Please place your cursor over individual names to see which are directly linked to short descriptions. All the individuals are then linked to fathers and sons so that one can move from one branch of the family to another eventually from Rurik to Fedor Ivanovich.
On the death of Vsyevolod III Yur'yevich, Konstantin fought his younger brothers for the throne as grand prince of Vladimir. While his descendents lost out at Vladimir they did gain control of Rostov, Beloozero, Yaroslavl and Uglich. The last two lines died out as shown on this diagram, Vsyevolod at Yaroslavl and Vladimir at Uglich, but the descendents of Konstantin's grandsons, Boris and Gleb Vasil'kovich, ruled Rostov and Beloozero respectively for several centuries. See Rostov and Beloozero.

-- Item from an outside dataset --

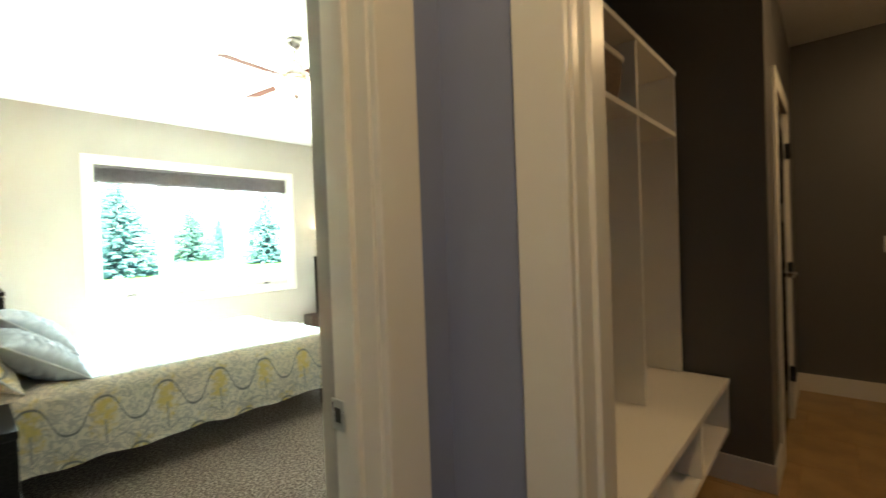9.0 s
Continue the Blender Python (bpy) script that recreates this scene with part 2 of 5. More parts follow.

The situation of the principality of Yaroslavl was unusual. When Vasilii Vsyevolodovich died in 1249, his son, Vasilii Vasil'yevich, and his daughter, Maria, were both young children. But Maria was betrothed to Fedor Rostislavich Chernii, appanage prince of Mozhaisk and younger son of the powerful prince of Smolensk. The throne went first to Vasilii's brother, Konstantin Vsyevolodovich, but when he died without heirs in1257, the conference of Vladimir princes meeting at the time decided to pass the throne of Yaroslavl to Maria's husband (an unusual occurance). Thus Yaroslavl went into the Rostislavichi family. This is shown in this chart. Then, when Fedor's father died he became prince of Smolensk also and tried to control both separate domains. But eventually he gave Yaroslavl to his middle son, David. A further fascinating detail is that once on the throne of Yaroslavl Fedor could remain there even when his first wife, Maria, through whom he obtained it died. Moreover, his second wife was Anna, a daughter of the famous, powerful Mongol-Kypchak prince and general, Nogai, who ruled the steppe from Serbia and Bulgaria to the Volga River.